This is going to be a very hard one to write. Not just because this was my dad, but because I am still recovering from the same disease that sadly took his life (I have tested negative so I am good now).
On December 26, my dad sat me and my friend (who lives with us) and told us that he tested positive for COVID-19 and made us get tested. That time we tested negative, but on December 30, 2020....my father had to call 911 and was taken to the hospital. After that, he seemed fine, but eventually, things went for the worst. Eventually, we were having to talk about whether to let Dad go to a room so he will be comfortable as he passes away.
Along the same time, I got a cough of my own and sadly it was a combination of COVID-19 and pneumonia (which I sadly infected my mom and friend with). On January 16, I had to head to the hospital myself since my blood oxygen level was staggering low. Then on 1-2 AM on January 18 (my birthday), I got a phone call from my brother that said my dad died in his sleep a few hours before on January 17.
This truly does suck as I was living with my dad (and my friend) and he was paying a lot of the bills. The future of Monster Crap is very much in the air. Anyway, I loved my dad a lot and it truly sucked when my mom and him separated (several years ago, never officially divorced).

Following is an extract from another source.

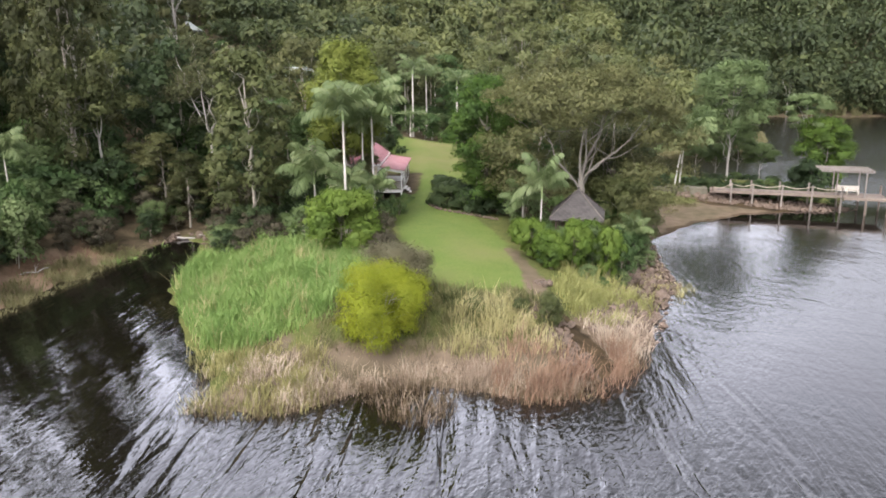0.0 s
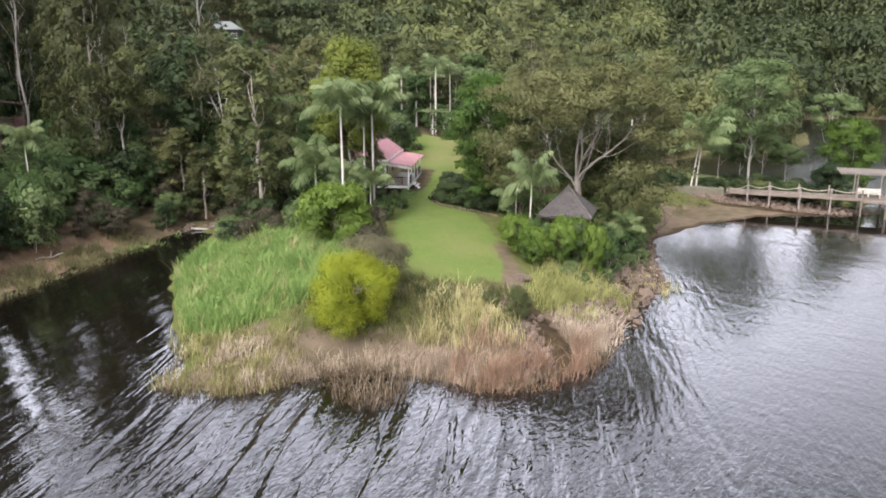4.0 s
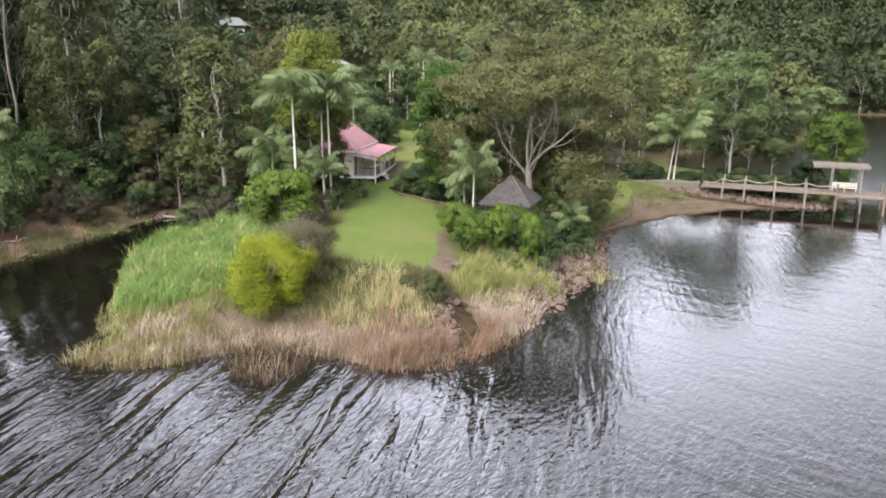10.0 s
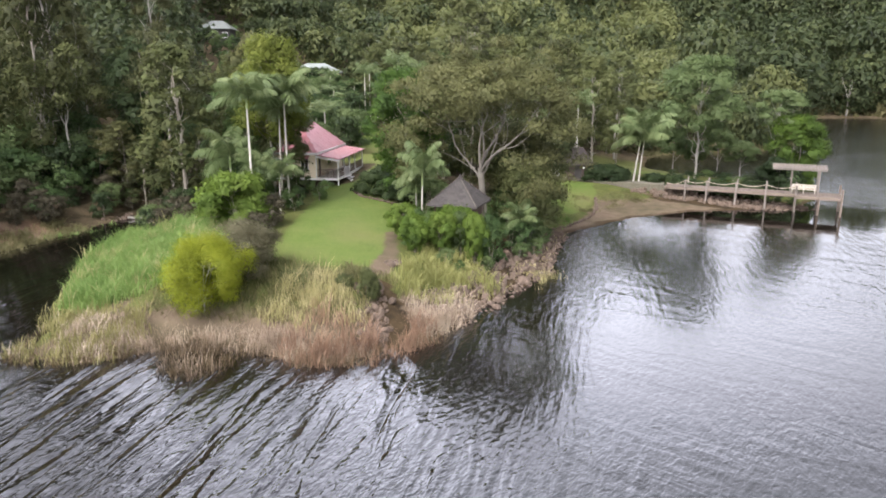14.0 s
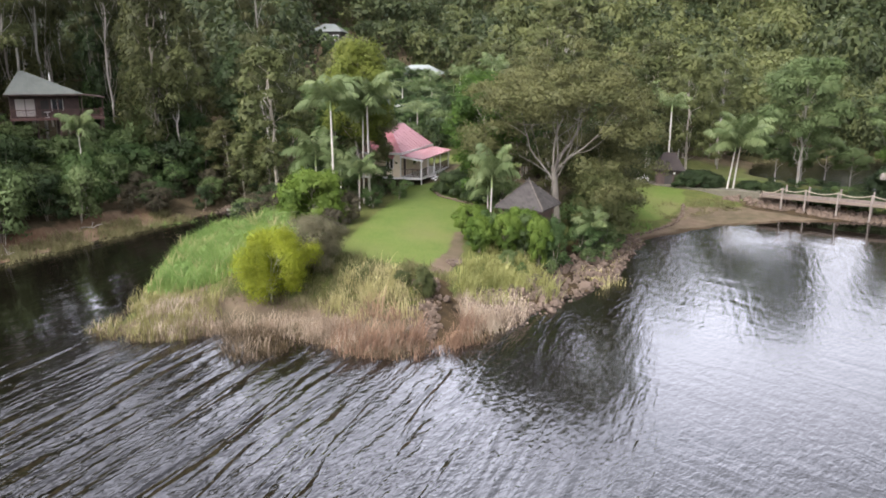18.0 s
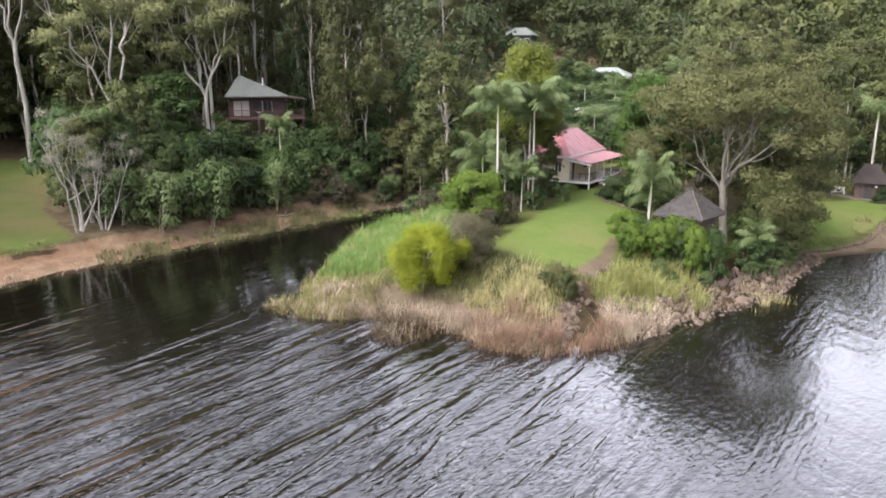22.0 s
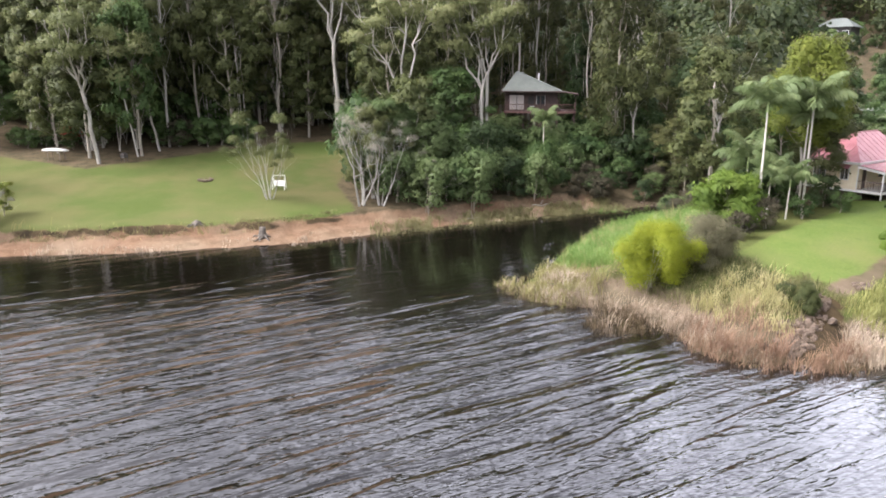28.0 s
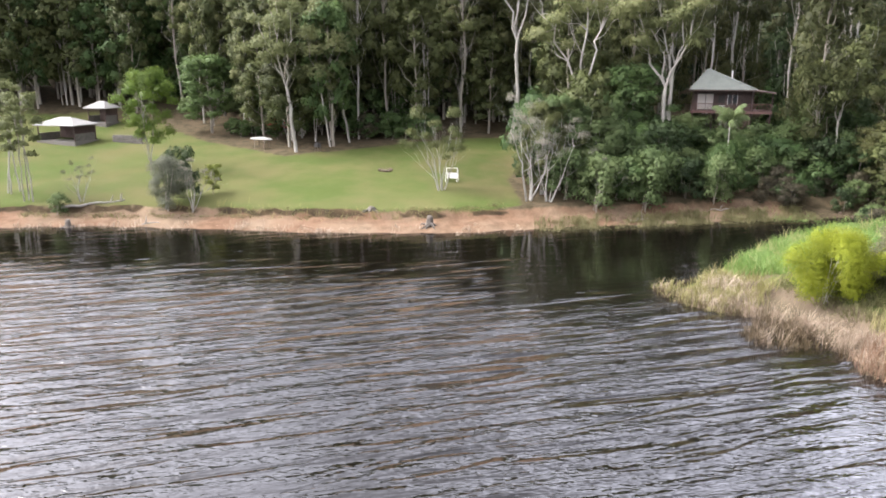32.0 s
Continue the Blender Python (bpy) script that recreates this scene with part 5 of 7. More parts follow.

My dad was there for a lot of hard times like when I was diagnosed with Multiple Sclerosis or when I had to deal with the hell of getting Social Security Insurance from the state of Virginia. The photo you see is me and my dad at a Carolina Panthers game (Carolina beat Washington in that game). For 30 years, I was spared mostly from the sorrow of having to deal with the death of loved ones (only my uncle died of a brain tumor, but he and my aunt were separated and she had a new boyfriend), now 7 years afterwards, I lost another uncle (who was the youngest sibling on my mom's side), both my grandfathers, and now my dad.
He is of course survived by my mom, me and my brother, and my brother's wife and two sons. He will be greatly missed.